━━ MATERIAL PROVIDED ━━

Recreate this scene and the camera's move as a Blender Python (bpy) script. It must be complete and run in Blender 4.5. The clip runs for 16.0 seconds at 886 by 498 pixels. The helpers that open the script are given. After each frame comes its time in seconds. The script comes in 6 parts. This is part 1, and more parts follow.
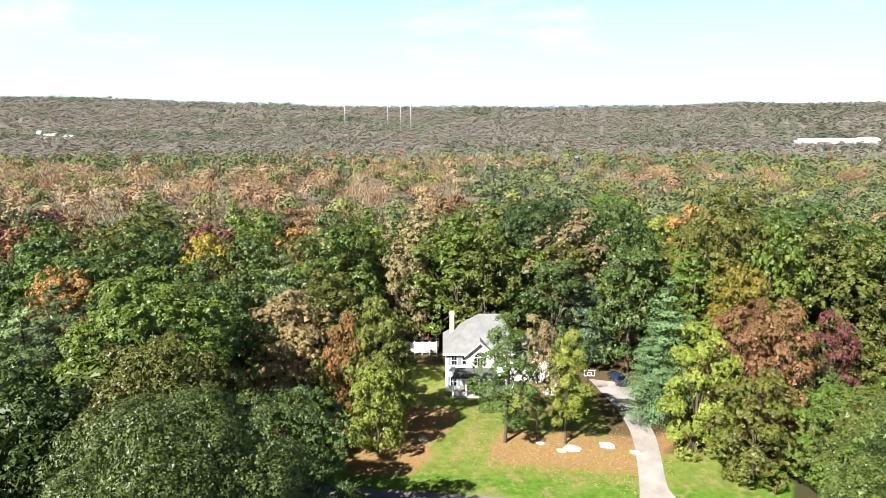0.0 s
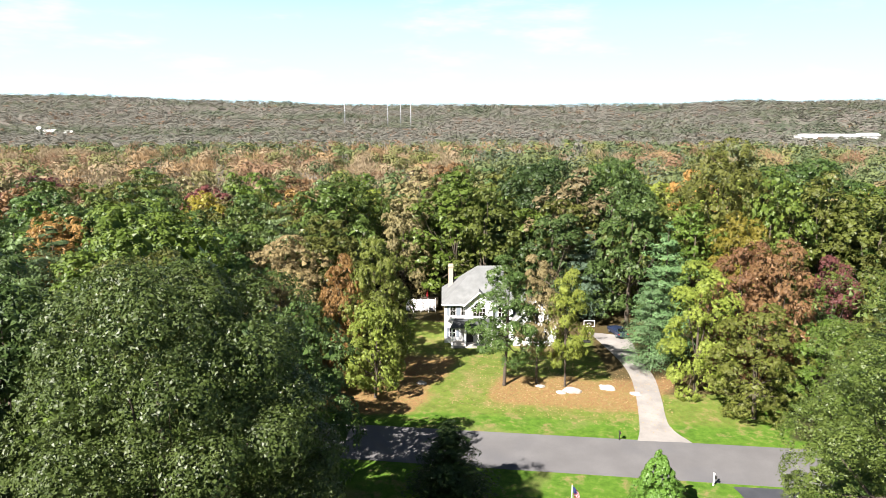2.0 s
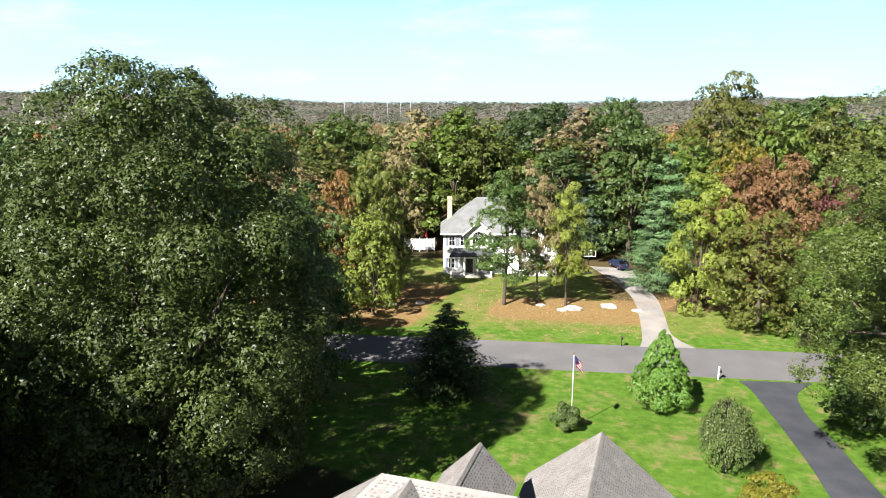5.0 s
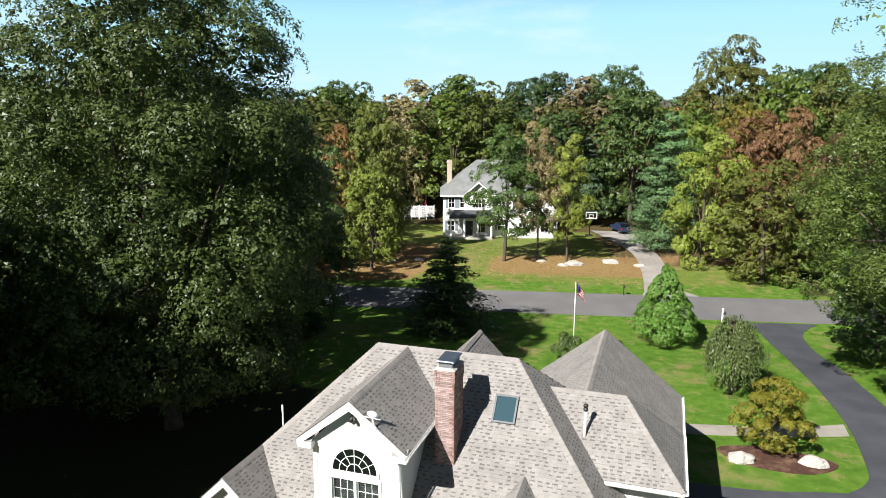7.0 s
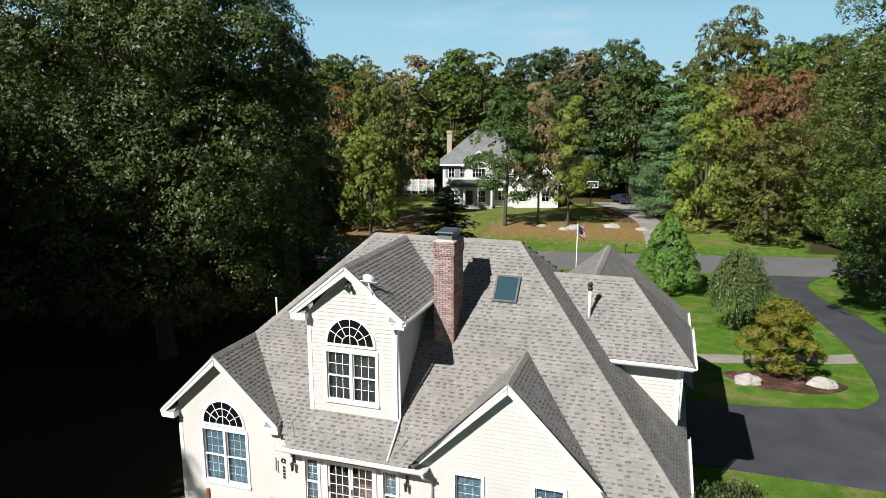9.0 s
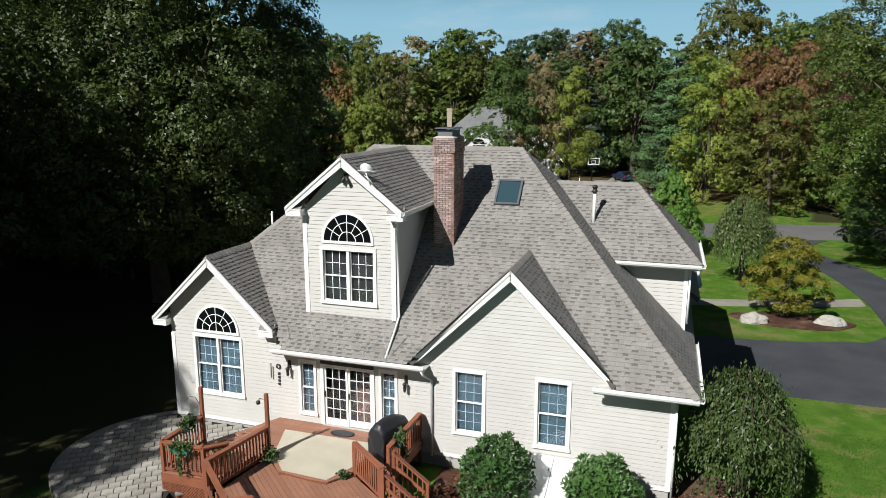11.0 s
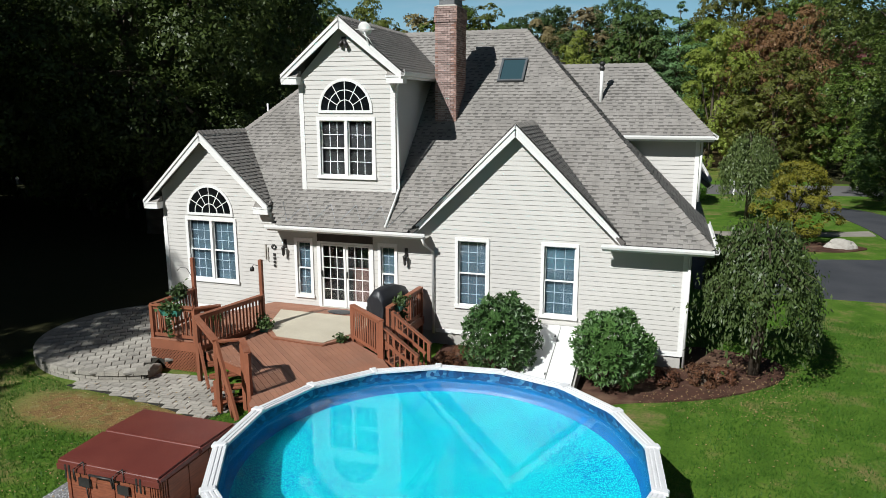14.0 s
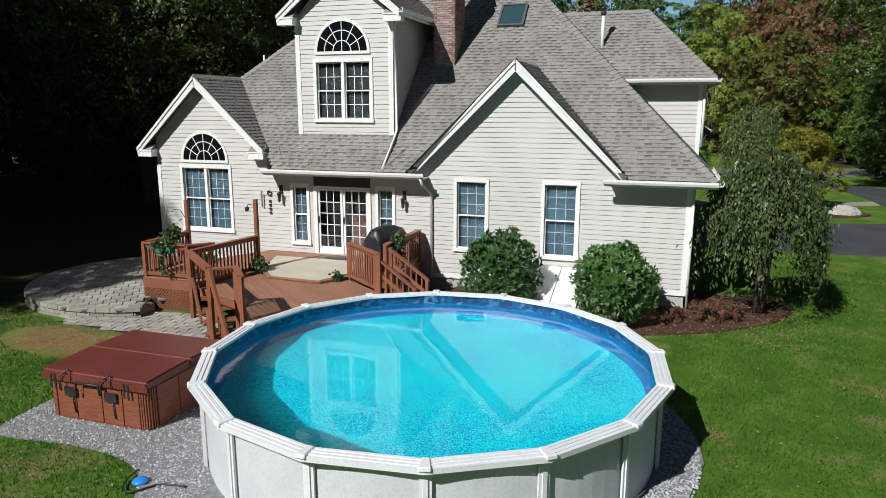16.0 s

━━━

### REQUIREMENTS
Quote the data exactly, leaving every image out of the copy.

### CORRECT ANSWER
Recreate this scene and the camera's move as a Blender Python (bpy) script. It must be complete and run in Blender 4.5. The clip runs for 16.0 seconds at 886 by 498 pixels. The helpers that open the script are given. After each frame comes its time in seconds. The script comes in 6 parts. This is part 1, and more parts follow.
0.0 s
2.0 s
5.0 s
7.0 s
9.0 s
11.0 s
14.0 s
16.0 s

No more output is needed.